Problem to solve - Your task is to copy the listing exactly, with the pictures left out.

-- Begin --

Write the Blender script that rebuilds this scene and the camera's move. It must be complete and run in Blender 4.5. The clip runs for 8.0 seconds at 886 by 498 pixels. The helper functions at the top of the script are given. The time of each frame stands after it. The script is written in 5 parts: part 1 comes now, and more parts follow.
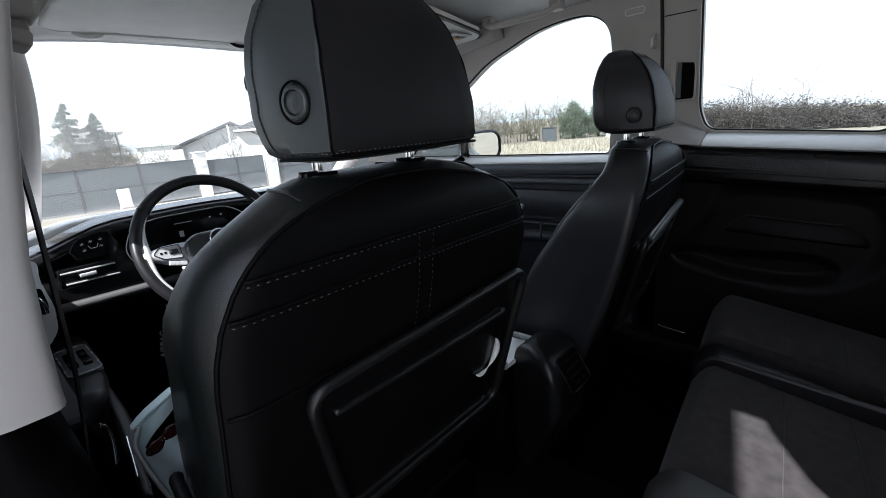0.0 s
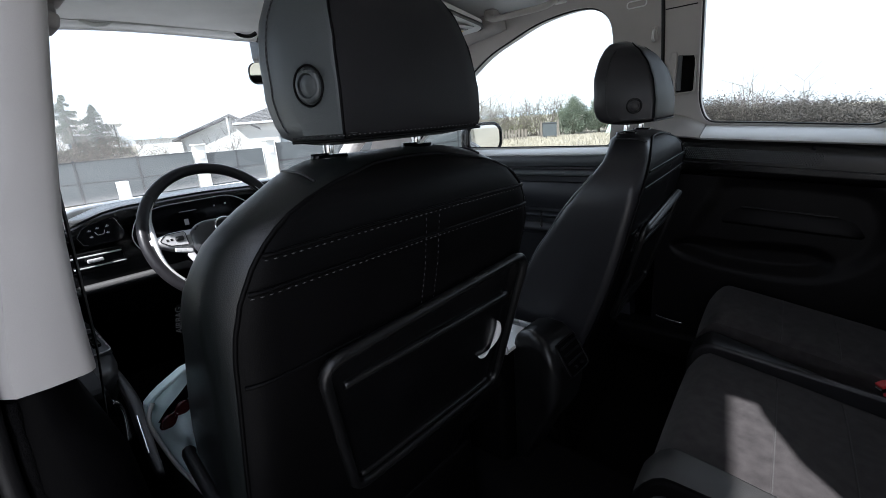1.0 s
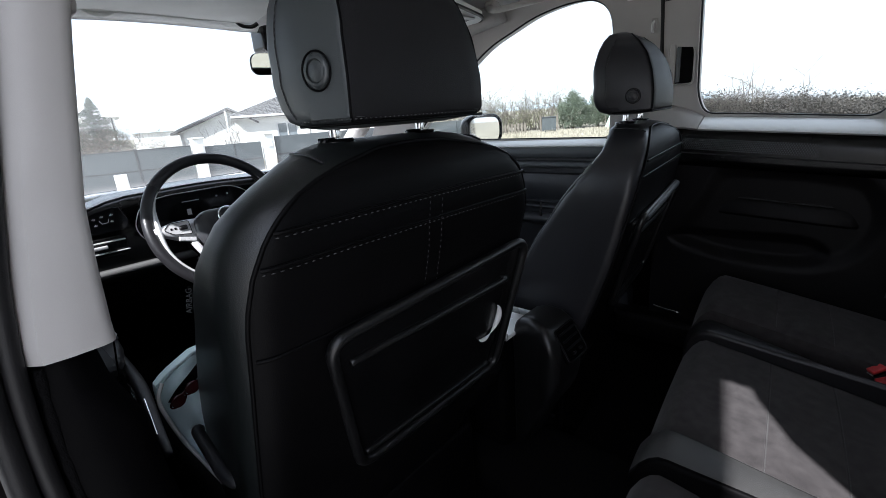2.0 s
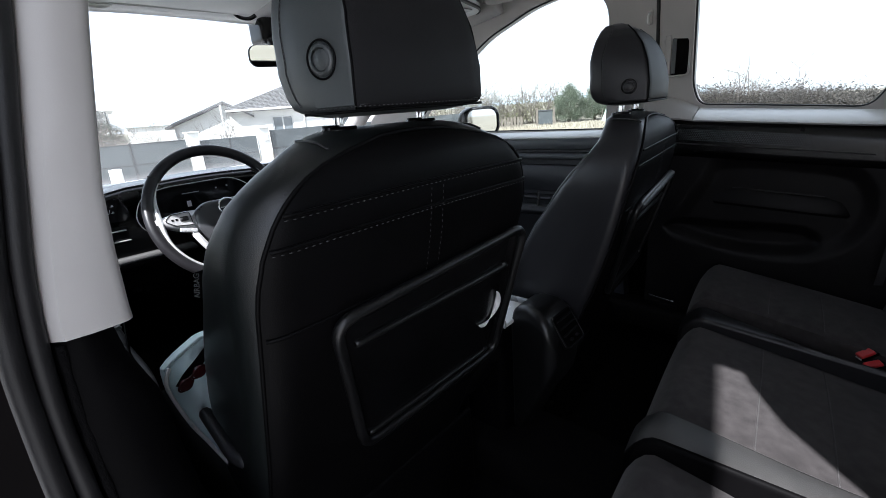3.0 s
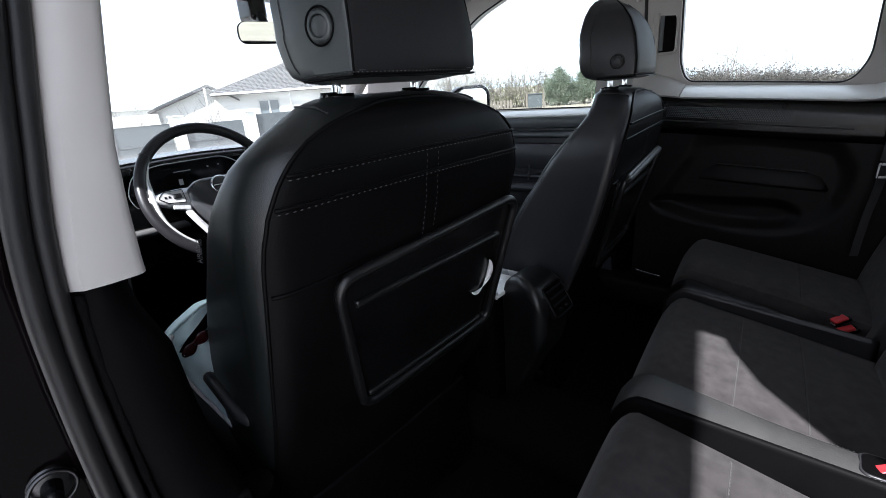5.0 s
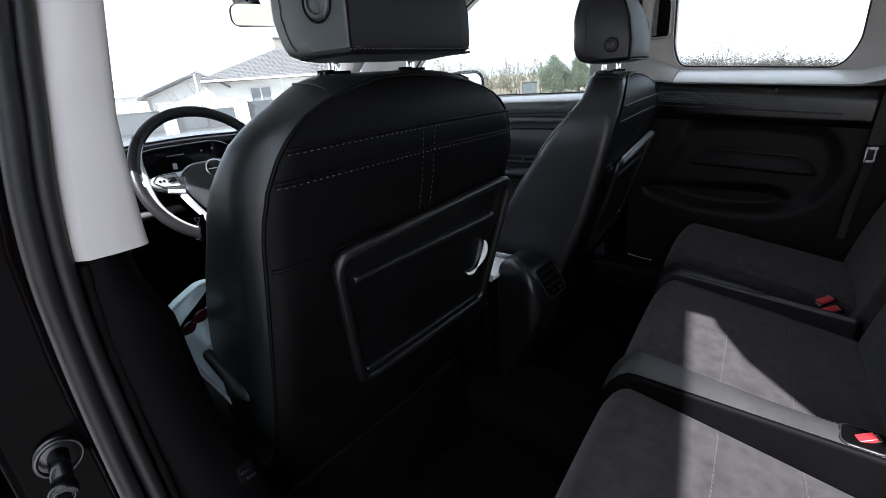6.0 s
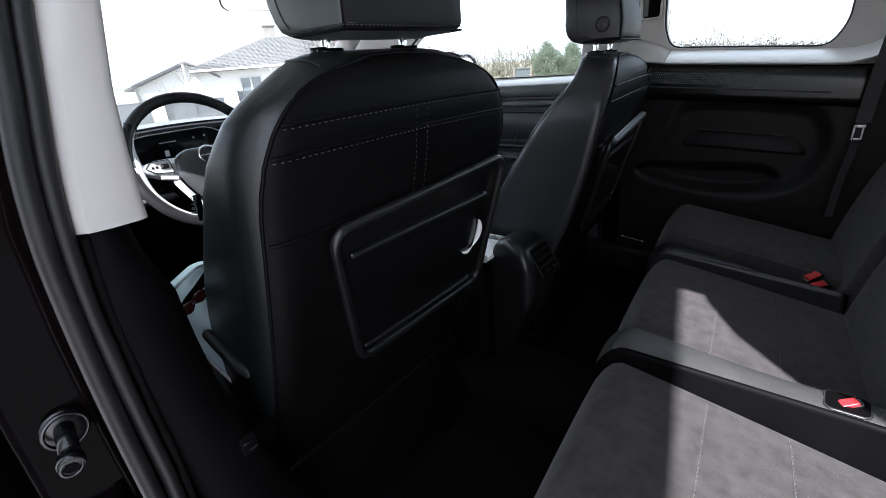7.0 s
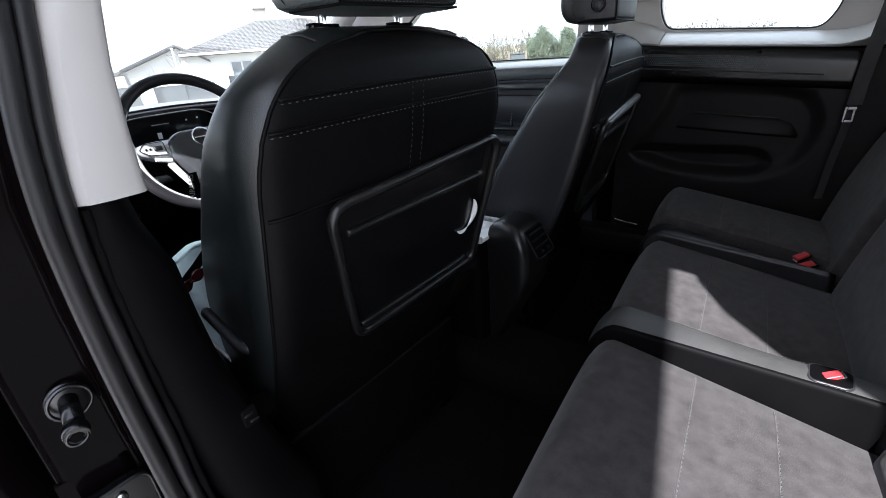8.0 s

-- End --

Response -
Write the Blender script that rebuilds this scene and the camera's move. It must be complete and run in Blender 4.5. The clip runs for 8.0 seconds at 886 by 498 pixels. The helper functions at the top of the script are given. The time of each frame stands after it. The script is written in 5 parts: part 1 comes now, and more parts follow.
0.0 s
1.0 s
2.0 s
3.0 s
5.0 s
6.0 s
7.0 s
8.0 s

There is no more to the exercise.